When two or more individuals share ownership of a business, including the profits and losses, it is structured as a partnership. Personal liability and management structures are generally based on what kind of partnership is formed: either general, limited, or limited liability.
- General Partnership - General partners share equal responsibilities and obligations, including profits, debts, and liabilities; taxes are paid through each general partner's personal income
- Limited Partnership - The personal liability of each limited partner is based (or limited) to the amount of their investment; although at least one of the partners must assume "general partner" status, which comes with greater liability and exposure to debts
- Limited Liability Partnership (LLP) - Limited partners are protected from much of the partnership's liabilities and debts, while offering some of the tax advantages of a general partnership
Limited Liability Companies
The limited liability company, or LLC, is best thought of as a hybrid of corporation and partnership. The owners of an LLC pay their business taxes as part of their personal income, while enjoying protections from personal liability. They are more complex than sole proprietorships and partnerships, but afford more protections. As a rule of thumb, business owners who want to shield their personal assets may want to consider forming an LLC.

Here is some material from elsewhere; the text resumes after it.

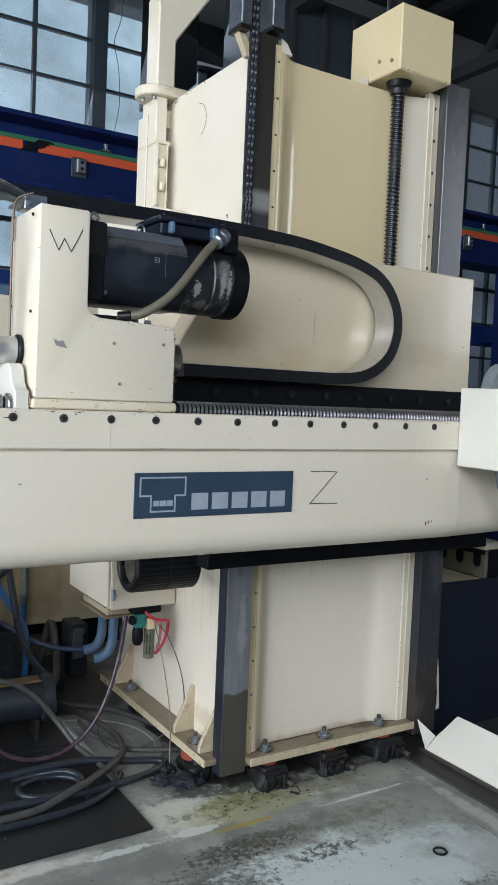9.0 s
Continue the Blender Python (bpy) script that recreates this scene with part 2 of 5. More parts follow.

The corporation is the most complex legal structure for a business. Corporations offer the best liability protections for owners and stand as their own legal entity. One way to look at it is that a corporation is treated as its own "person" for legal and fiduciary purposes. While a corporation may be sued, its officers typically are protected from liability associated with the business.
Unlike proprietorships, partnerships, or LLCs, corporations continue operations after the owners depart.